Repeat verbatim, and only, the lines of the data below, beginning at the line that contains "6. More parts follow." and stopping after the line that contains "- 0.0004, q".
- - - - -
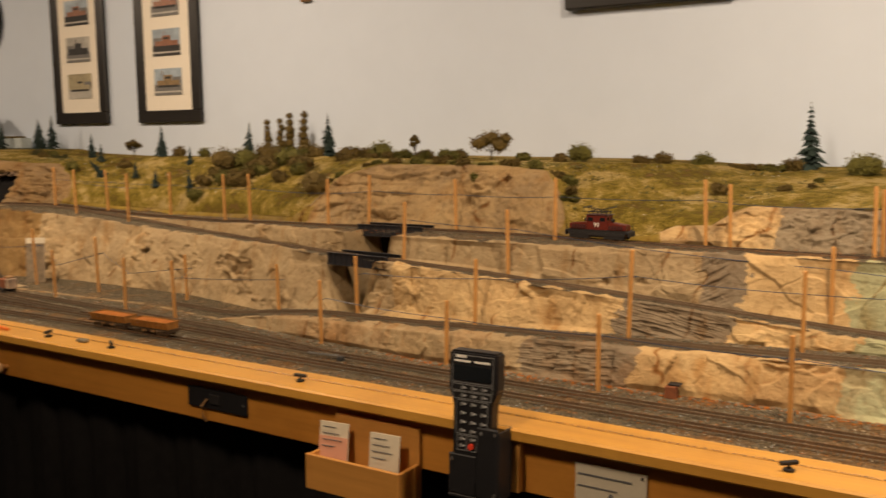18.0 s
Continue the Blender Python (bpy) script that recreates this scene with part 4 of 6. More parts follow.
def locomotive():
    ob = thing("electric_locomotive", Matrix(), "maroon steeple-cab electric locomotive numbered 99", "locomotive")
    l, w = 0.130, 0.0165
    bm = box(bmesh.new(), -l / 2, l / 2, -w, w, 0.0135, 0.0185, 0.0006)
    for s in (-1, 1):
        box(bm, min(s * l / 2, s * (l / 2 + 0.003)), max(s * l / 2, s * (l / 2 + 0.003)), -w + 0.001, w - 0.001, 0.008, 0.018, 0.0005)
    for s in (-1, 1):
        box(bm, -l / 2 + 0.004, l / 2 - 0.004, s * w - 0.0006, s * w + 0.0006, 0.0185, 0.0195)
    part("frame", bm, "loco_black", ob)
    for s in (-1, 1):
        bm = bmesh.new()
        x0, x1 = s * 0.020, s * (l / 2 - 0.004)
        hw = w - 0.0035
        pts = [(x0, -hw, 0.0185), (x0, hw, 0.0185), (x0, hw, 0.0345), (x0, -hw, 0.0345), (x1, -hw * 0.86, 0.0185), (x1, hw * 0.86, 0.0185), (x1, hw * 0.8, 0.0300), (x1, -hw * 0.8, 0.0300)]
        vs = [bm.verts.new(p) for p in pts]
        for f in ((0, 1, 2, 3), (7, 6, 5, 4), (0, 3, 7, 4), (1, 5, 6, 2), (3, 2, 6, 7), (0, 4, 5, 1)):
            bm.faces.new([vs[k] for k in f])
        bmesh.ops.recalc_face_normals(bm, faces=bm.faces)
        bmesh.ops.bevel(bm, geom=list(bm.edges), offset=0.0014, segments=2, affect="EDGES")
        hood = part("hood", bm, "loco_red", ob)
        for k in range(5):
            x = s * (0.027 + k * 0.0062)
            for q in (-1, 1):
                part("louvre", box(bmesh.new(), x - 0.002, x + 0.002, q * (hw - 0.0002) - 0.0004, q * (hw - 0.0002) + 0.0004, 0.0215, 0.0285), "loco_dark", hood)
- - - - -
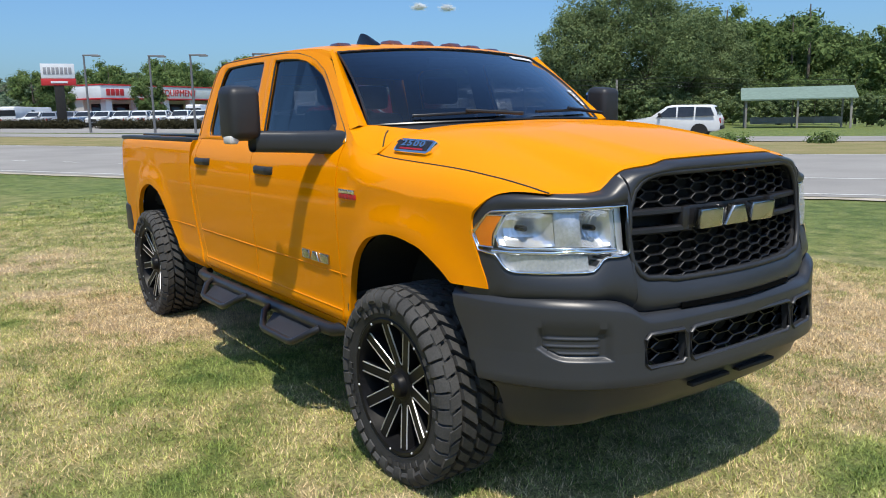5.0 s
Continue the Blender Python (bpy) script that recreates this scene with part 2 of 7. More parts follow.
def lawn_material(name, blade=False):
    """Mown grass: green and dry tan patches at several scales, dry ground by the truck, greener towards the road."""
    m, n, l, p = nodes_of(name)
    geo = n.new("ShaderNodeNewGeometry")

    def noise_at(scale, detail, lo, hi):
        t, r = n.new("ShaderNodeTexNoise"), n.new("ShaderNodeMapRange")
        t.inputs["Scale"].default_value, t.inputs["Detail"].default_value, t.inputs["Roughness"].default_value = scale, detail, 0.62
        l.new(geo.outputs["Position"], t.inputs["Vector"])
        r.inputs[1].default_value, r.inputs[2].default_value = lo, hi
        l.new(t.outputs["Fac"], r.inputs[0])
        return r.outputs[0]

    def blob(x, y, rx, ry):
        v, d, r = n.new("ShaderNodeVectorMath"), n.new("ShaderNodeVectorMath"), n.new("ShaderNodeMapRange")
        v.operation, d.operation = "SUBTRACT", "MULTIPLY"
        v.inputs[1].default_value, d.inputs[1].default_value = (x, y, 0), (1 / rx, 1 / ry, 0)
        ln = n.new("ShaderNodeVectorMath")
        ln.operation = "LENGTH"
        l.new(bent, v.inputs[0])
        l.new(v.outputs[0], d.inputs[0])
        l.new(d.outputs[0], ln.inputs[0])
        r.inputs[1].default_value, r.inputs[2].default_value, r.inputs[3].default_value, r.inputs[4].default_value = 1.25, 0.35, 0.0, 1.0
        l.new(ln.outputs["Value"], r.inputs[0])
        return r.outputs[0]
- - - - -
*Completed exercise*.
Continue the Blender Python (bpy) script that recreates this scene with part 4 of 6. More parts follow.
def locomotive():
    ob = thing("electric_locomotive", Matrix(), "maroon steeple-cab electric locomotive numbered 99", "locomotive")
    l, w = 0.130, 0.0165
    bm = box(bmesh.new(), -l / 2, l / 2, -w, w, 0.0135, 0.0185, 0.0006)
    for s in (-1, 1):
        box(bm, min(s * l / 2, s * (l / 2 + 0.003)), max(s * l / 2, s * (l / 2 + 0.003)), -w + 0.001, w - 0.001, 0.008, 0.018, 0.0005)
    for s in (-1, 1):
        box(bm, -l / 2 + 0.004, l / 2 - 0.004, s * w - 0.0006, s * w + 0.0006, 0.0185, 0.0195)
    part("frame", bm, "loco_black", ob)
    for s in (-1, 1):
        bm = bmesh.new()
        x0, x1 = s * 0.020, s * (l / 2 - 0.004)
        hw = w - 0.0035
        pts = [(x0, -hw, 0.0185), (x0, hw, 0.0185), (x0, hw, 0.0345), (x0, -hw, 0.0345), (x1, -hw * 0.86, 0.0185), (x1, hw * 0.86, 0.0185), (x1, hw * 0.8, 0.0300), (x1, -hw * 0.8, 0.0300)]
        vs = [bm.verts.new(p) for p in pts]
        for f in ((0, 1, 2, 3), (7, 6, 5, 4), (0, 3, 7, 4), (1, 5, 6, 2), (3, 2, 6, 7), (0, 4, 5, 1)):
            bm.faces.new([vs[k] for k in f])
        bmesh.ops.recalc_face_normals(bm, faces=bm.faces)
        bmesh.ops.bevel(bm, geom=list(bm.edges), offset=0.0014, segments=2, affect="EDGES")
        hood = part("hood", bm, "loco_red", ob)
        for k in range(5):
            x = s * (0.027 + k * 0.0062)
            for q in (-1, 1):
                part("louvre", box(bmesh.new(), x - 0.002, x + 0.002, q * (hw - 0.0002) - 0.0004, q * (hw - 0.0002) + 0.0004, 0.0215, 0.0285), "loco_dark", hood)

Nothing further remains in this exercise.